#### Data lines:
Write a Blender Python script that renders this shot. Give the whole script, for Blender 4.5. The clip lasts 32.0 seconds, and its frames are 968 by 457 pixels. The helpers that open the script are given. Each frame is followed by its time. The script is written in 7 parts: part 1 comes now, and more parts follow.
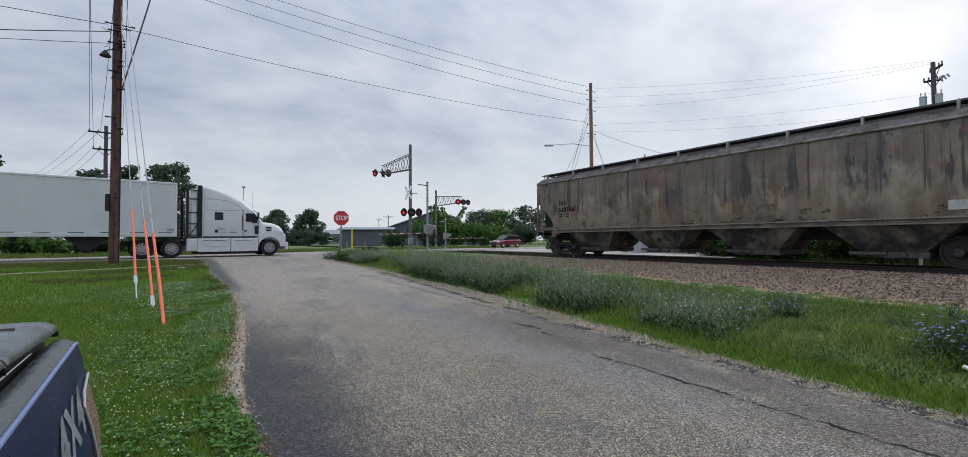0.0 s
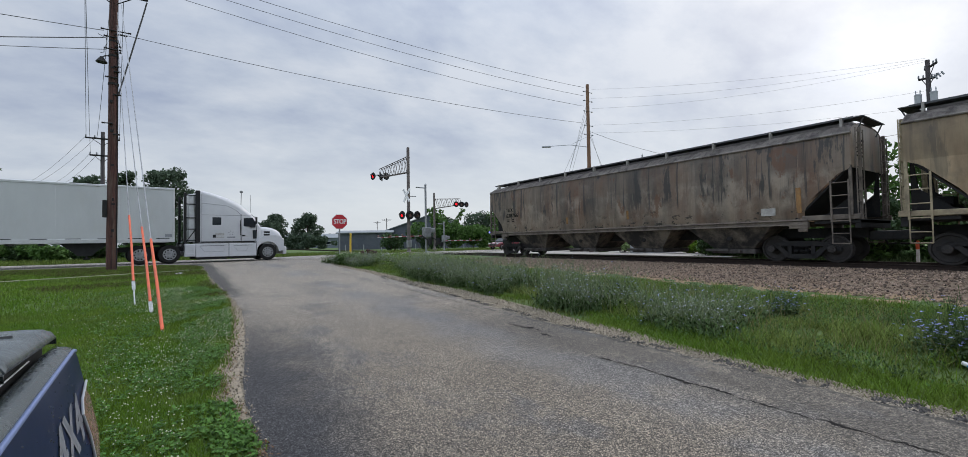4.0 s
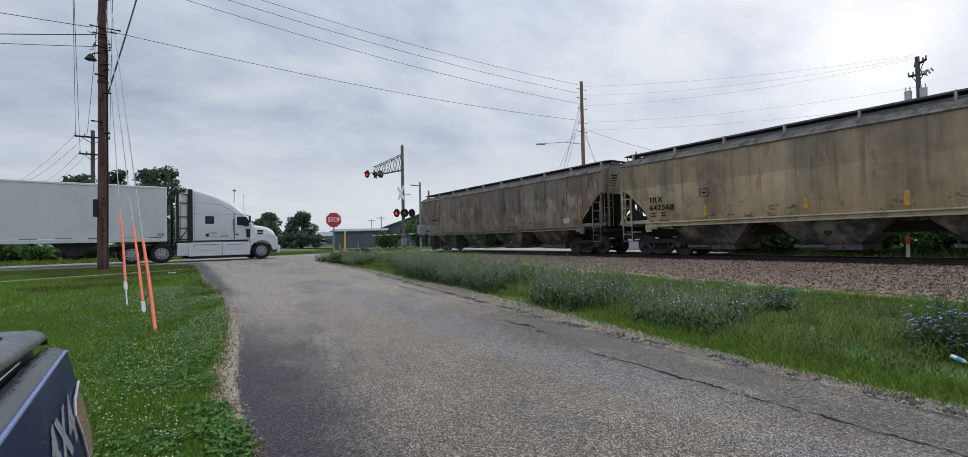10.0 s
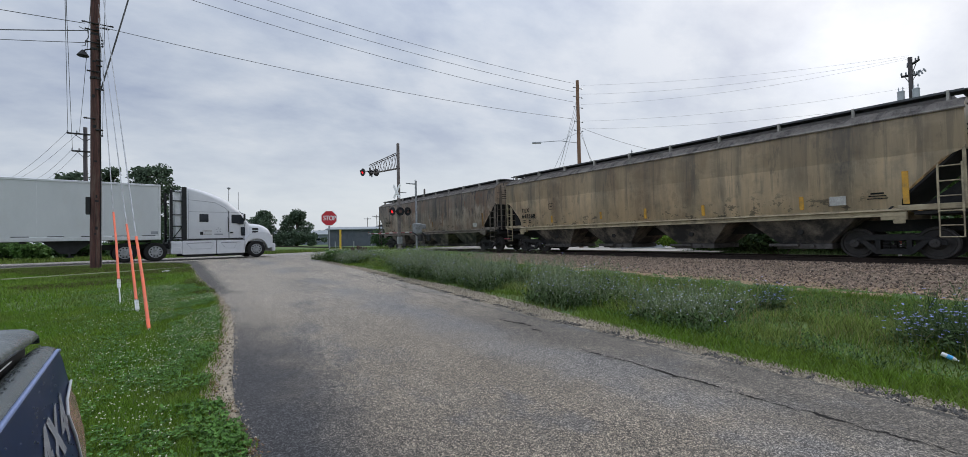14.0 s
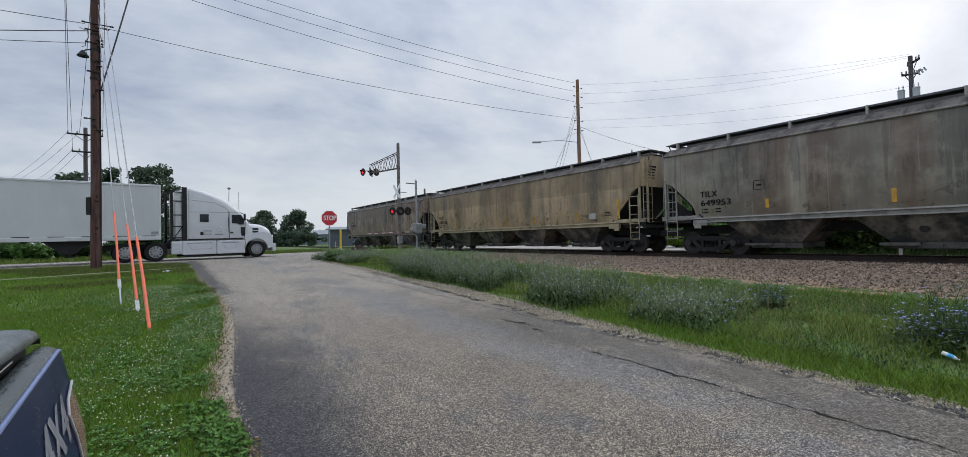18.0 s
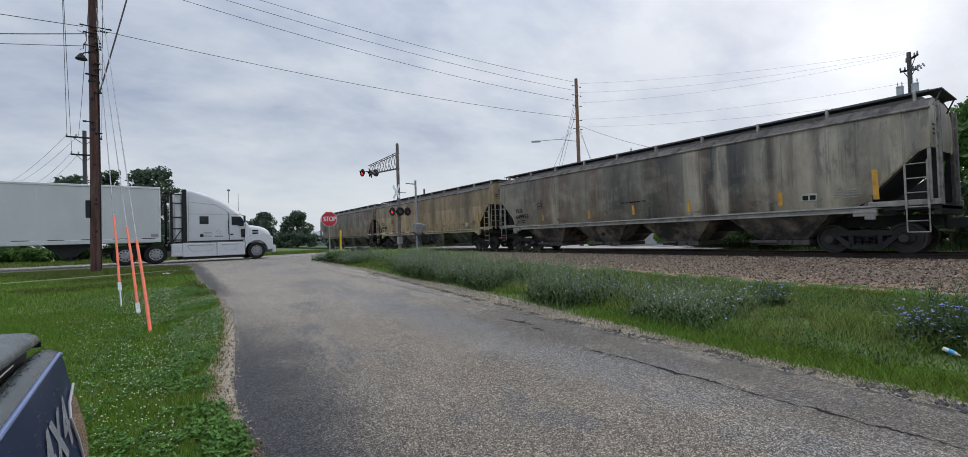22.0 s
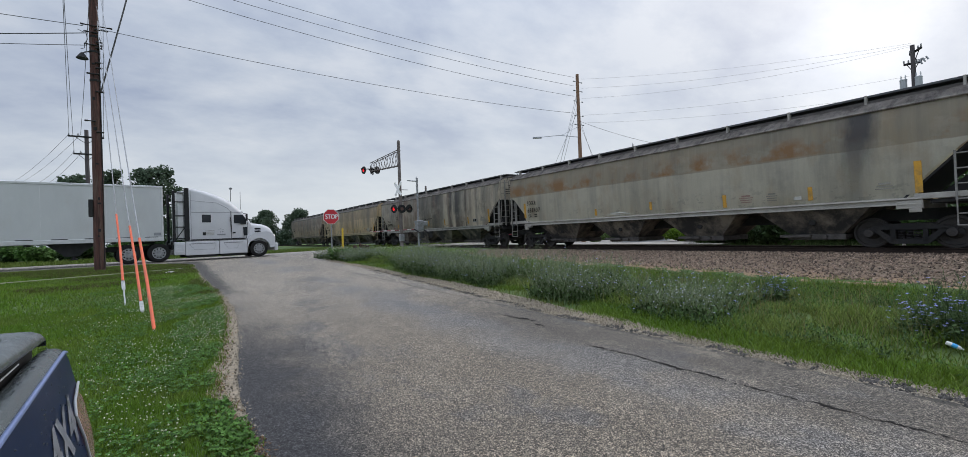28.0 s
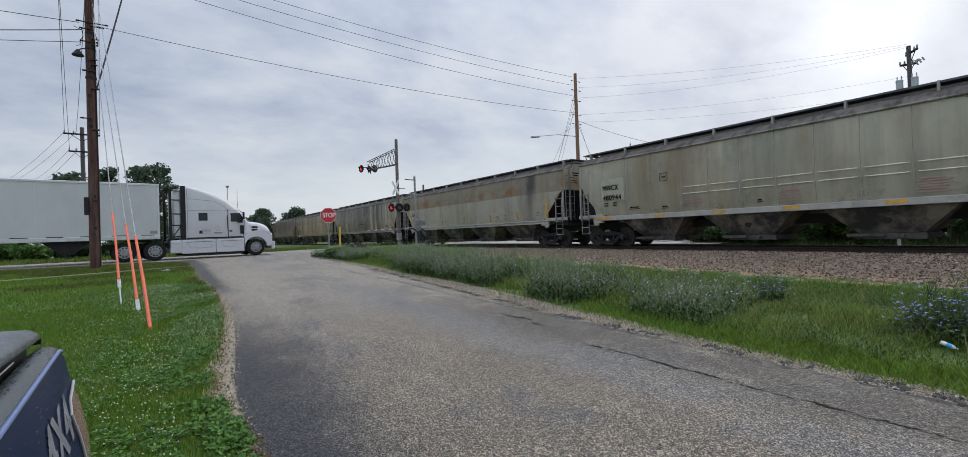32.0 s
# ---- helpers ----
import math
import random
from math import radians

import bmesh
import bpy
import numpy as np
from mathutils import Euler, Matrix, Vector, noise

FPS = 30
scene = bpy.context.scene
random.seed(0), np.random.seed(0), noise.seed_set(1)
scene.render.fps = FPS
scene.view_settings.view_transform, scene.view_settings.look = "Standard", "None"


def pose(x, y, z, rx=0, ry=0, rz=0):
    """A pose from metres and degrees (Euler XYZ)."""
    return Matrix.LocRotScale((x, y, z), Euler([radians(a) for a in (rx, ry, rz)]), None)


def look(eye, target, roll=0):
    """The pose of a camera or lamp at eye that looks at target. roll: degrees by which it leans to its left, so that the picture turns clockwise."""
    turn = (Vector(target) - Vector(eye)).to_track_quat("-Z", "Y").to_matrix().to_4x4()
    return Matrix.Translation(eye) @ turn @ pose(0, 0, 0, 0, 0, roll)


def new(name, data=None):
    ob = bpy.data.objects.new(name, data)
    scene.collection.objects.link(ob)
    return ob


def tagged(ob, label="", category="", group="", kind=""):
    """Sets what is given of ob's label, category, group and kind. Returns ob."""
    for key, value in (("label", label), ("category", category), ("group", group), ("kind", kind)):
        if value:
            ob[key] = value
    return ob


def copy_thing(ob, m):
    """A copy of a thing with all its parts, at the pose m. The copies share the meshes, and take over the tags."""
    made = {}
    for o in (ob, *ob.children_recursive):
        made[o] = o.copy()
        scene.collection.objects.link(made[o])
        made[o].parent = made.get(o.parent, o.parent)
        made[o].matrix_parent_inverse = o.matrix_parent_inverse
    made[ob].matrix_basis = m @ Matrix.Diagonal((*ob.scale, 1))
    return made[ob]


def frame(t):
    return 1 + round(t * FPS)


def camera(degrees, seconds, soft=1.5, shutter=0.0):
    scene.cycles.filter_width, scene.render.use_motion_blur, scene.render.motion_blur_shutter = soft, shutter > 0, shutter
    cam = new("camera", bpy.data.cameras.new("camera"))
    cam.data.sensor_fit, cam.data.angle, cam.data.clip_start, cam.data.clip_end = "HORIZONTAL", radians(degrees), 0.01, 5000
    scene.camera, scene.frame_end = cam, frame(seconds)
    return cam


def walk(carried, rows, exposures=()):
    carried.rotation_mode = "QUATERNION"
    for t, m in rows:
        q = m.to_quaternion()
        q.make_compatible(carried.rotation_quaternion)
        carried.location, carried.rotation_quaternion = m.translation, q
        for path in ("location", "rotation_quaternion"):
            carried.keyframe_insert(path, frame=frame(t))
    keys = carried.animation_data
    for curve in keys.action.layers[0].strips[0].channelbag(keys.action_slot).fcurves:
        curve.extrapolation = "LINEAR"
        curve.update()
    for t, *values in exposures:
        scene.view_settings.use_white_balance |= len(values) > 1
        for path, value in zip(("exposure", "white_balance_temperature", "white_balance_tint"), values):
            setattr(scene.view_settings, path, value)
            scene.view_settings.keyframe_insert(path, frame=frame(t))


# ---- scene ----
cam = camera(95.2, 32.0, soft=0.65)


def aim(turn, tilt, lean):
    """The standing camera at eye height beside the parked pickup: degrees clockwise from the track's line, upwards, and leaning."""
    return pose(0, 0, 1.5, 90 + tilt, 0, -turn) @ pose(0, 0, 0, 0, 0, lean)


walk(cam, [
    (0, aim(33.94, 1.49, -0.27)), (0.5, aim(34.40, 1.52, -0.28)), (1, aim(34.55, 1.63, -0.34)), (1.5, aim(34.62, 1.74, -0.40)),
    (2, aim(34.60, 1.81, -0.46)), (2.5, aim(34.54, 1.84, -0.58)), (3, aim(34.40, 1.88, -0.69)), (3.5, aim(34.27, 1.81, -0.81)),
    (5.5, aim(33.78, 1.70, -0.96)), (6, aim(33.78, 1.71, -0.73)), (6.5, aim(34.03, 1.74, -0.41)), (7, aim(34.41, 1.73, -0.43)),
    (7.5, aim(34.85, 1.72, -0.57)), (8, aim(34.86, 1.67, -0.73)), (8.5, aim(34.81, 1.62, -0.82)), (9, aim(34.75, 1.55, -0.99)),
    (9.5, aim(34.72, 1.48, -1.15)), (10, aim(34.80, 1.41, -1.24)), (10.5, aim(34.97, 1.36, -1.31)), (11, aim(35.09, 1.30, -1.27)),
    (11.5, aim(35.23, 1.29, -1.22)), (12, aim(35.34, 1.24, -1.16)), (12.5, aim(35.38, 1.20, -1.22)), (13, aim(35.43, 1.15, -1.27)),
    (13.5, aim(35.39, 1.16, -1.26)), (14, aim(35.33, 1.21, -1.16)), (14.5, aim(35.26, 1.23, -1.19)), (16.5, aim(35.17, 1.16, -1.36)),
    (17, aim(35.21, 1.16, -1.33)), (17.5, aim(35.25, 1.13, -1.25)), (18, aim(35.30, 1.16, -1.26)), (18.5, aim(35.29, 1.15, -1.33)),
    (19, aim(35.29, 1.16, -1.48)), (19.5, aim(35.26, 1.13, -1.57)), (20, aim(35.20, 1.15, -1.64)), (20.5, aim(35.18, 1.14, -1.64)),
    (21, aim(35.18, 1.14, -1.64)), (21.5, aim(35.27, 1.13, -1.66)), (22, aim(35.31, 1.12, -1.74)), (22.5, aim(35.32, 1.06, -1.81)),
    (23, aim(35.35, 1.04, -1.81)), (23.5, aim(35.27, 1.02, -1.82)), (24, aim(35.18, 0.94, -1.91)), (24.5, aim(35.12, 0.93, -1.95)),
    (25, aim(35.02, 0.89, -2.04)), (25.5, aim(34.96, 0.85, -2.05)), (27.5, aim(35.01, 0.75, -2.06)), (28, aim(35.07, 0.70, -2.08)),
    (28.5, aim(35.06, 0.68, -2.07)), (29, aim(35.10, 0.61, -2.05)), (29.5, aim(35.14, 0.61, -1.91)), (30, aim(35.22, 0.60, -1.87)),
    (30.5, aim(35.28, 0.60, -1.89)), (31, aim(35.34, 0.60, -1.90)), (31.5, aim(35.37, 0.60, -1.94)), (32, aim(35.38, 0.56, -1.93))], exposures=[(0, 0.0), (32, 0.0)])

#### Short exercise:
Copy all the lines of data exactly as they appear, dropping any images.

#### Final answer:
Write a Blender Python script that renders this shot. Give the whole script, for Blender 4.5. The clip lasts 32.0 seconds, and its frames are 968 by 457 pixels. The helpers that open the script are given. Each frame is followed by its time. The script is written in 7 parts: part 1 comes now, and more parts follow.
0.0 s
4.0 s
10.0 s
14.0 s
18.0 s
22.0 s
28.0 s
32.0 s
# ---- helpers ----
import math
import random
from math import radians

import bmesh
import bpy
import numpy as np
from mathutils import Euler, Matrix, Vector, noise

FPS = 30
scene = bpy.context.scene
random.seed(0), np.random.seed(0), noise.seed_set(1)
scene.render.fps = FPS
scene.view_settings.view_transform, scene.view_settings.look = "Standard", "None"


def pose(x, y, z, rx=0, ry=0, rz=0):
    """A pose from metres and degrees (Euler XYZ)."""
    return Matrix.LocRotScale((x, y, z), Euler([radians(a) for a in (rx, ry, rz)]), None)


def look(eye, target, roll=0):
    """The pose of a camera or lamp at eye that looks at target. roll: degrees by which it leans to its left, so that the picture turns clockwise."""
    turn = (Vector(target) - Vector(eye)).to_track_quat("-Z", "Y").to_matrix().to_4x4()
    return Matrix.Translation(eye) @ turn @ pose(0, 0, 0, 0, 0, roll)


def new(name, data=None):
    ob = bpy.data.objects.new(name, data)
    scene.collection.objects.link(ob)
    return ob


def tagged(ob, label="", category="", group="", kind=""):
    """Sets what is given of ob's label, category, group and kind. Returns ob."""
    for key, value in (("label", label), ("category", category), ("group", group), ("kind", kind)):
        if value:
            ob[key] = value
    return ob


def copy_thing(ob, m):
    """A copy of a thing with all its parts, at the pose m. The copies share the meshes, and take over the tags."""
    made = {}
    for o in (ob, *ob.children_recursive):
        made[o] = o.copy()
        scene.collection.objects.link(made[o])
        made[o].parent = made.get(o.parent, o.parent)
        made[o].matrix_parent_inverse = o.matrix_parent_inverse
    made[ob].matrix_basis = m @ Matrix.Diagonal((*ob.scale, 1))
    return made[ob]


def frame(t):
    return 1 + round(t * FPS)


def camera(degrees, seconds, soft=1.5, shutter=0.0):
    scene.cycles.filter_width, scene.render.use_motion_blur, scene.render.motion_blur_shutter = soft, shutter > 0, shutter
    cam = new("camera", bpy.data.cameras.new("camera"))
    cam.data.sensor_fit, cam.data.angle, cam.data.clip_start, cam.data.clip_end = "HORIZONTAL", radians(degrees), 0.01, 5000
    scene.camera, scene.frame_end = cam, frame(seconds)
    return cam


def walk(carried, rows, exposures=()):
    carried.rotation_mode = "QUATERNION"
    for t, m in rows:
        q = m.to_quaternion()
        q.make_compatible(carried.rotation_quaternion)
        carried.location, carried.rotation_quaternion = m.translation, q
        for path in ("location", "rotation_quaternion"):
            carried.keyframe_insert(path, frame=frame(t))
    keys = carried.animation_data
    for curve in keys.action.layers[0].strips[0].channelbag(keys.action_slot).fcurves:
        curve.extrapolation = "LINEAR"
        curve.update()
    for t, *values in exposures:
        scene.view_settings.use_white_balance |= len(values) > 1
        for path, value in zip(("exposure", "white_balance_temperature", "white_balance_tint"), values):
            setattr(scene.view_settings, path, value)
            scene.view_settings.keyframe_insert(path, frame=frame(t))


# ---- scene ----
cam = camera(95.2, 32.0, soft=0.65)


def aim(turn, tilt, lean):
    """The standing camera at eye height beside the parked pickup: degrees clockwise from the track's line, upwards, and leaning."""
    return pose(0, 0, 1.5, 90 + tilt, 0, -turn) @ pose(0, 0, 0, 0, 0, lean)


walk(cam, [
    (0, aim(33.94, 1.49, -0.27)), (0.5, aim(34.40, 1.52, -0.28)), (1, aim(34.55, 1.63, -0.34)), (1.5, aim(34.62, 1.74, -0.40)),
    (2, aim(34.60, 1.81, -0.46)), (2.5, aim(34.54, 1.84, -0.58)), (3, aim(34.40, 1.88, -0.69)), (3.5, aim(34.27, 1.81, -0.81)),
    (5.5, aim(33.78, 1.70, -0.96)), (6, aim(33.78, 1.71, -0.73)), (6.5, aim(34.03, 1.74, -0.41)), (7, aim(34.41, 1.73, -0.43)),
    (7.5, aim(34.85, 1.72, -0.57)), (8, aim(34.86, 1.67, -0.73)), (8.5, aim(34.81, 1.62, -0.82)), (9, aim(34.75, 1.55, -0.99)),
    (9.5, aim(34.72, 1.48, -1.15)), (10, aim(34.80, 1.41, -1.24)), (10.5, aim(34.97, 1.36, -1.31)), (11, aim(35.09, 1.30, -1.27)),
    (11.5, aim(35.23, 1.29, -1.22)), (12, aim(35.34, 1.24, -1.16)), (12.5, aim(35.38, 1.20, -1.22)), (13, aim(35.43, 1.15, -1.27)),
    (13.5, aim(35.39, 1.16, -1.26)), (14, aim(35.33, 1.21, -1.16)), (14.5, aim(35.26, 1.23, -1.19)), (16.5, aim(35.17, 1.16, -1.36)),
    (17, aim(35.21, 1.16, -1.33)), (17.5, aim(35.25, 1.13, -1.25)), (18, aim(35.30, 1.16, -1.26)), (18.5, aim(35.29, 1.15, -1.33)),
    (19, aim(35.29, 1.16, -1.48)), (19.5, aim(35.26, 1.13, -1.57)), (20, aim(35.20, 1.15, -1.64)), (20.5, aim(35.18, 1.14, -1.64)),
    (21, aim(35.18, 1.14, -1.64)), (21.5, aim(35.27, 1.13, -1.66)), (22, aim(35.31, 1.12, -1.74)), (22.5, aim(35.32, 1.06, -1.81)),
    (23, aim(35.35, 1.04, -1.81)), (23.5, aim(35.27, 1.02, -1.82)), (24, aim(35.18, 0.94, -1.91)), (24.5, aim(35.12, 0.93, -1.95)),
    (25, aim(35.02, 0.89, -2.04)), (25.5, aim(34.96, 0.85, -2.05)), (27.5, aim(35.01, 0.75, -2.06)), (28, aim(35.07, 0.70, -2.08)),
    (28.5, aim(35.06, 0.68, -2.07)), (29, aim(35.10, 0.61, -2.05)), (29.5, aim(35.14, 0.61, -1.91)), (30, aim(35.22, 0.60, -1.87)),
    (30.5, aim(35.28, 0.60, -1.89)), (31, aim(35.34, 0.60, -1.90)), (31.5, aim(35.37, 0.60, -1.94)), (32, aim(35.38, 0.56, -1.93))], exposures=[(0, 0.0), (32, 0.0)])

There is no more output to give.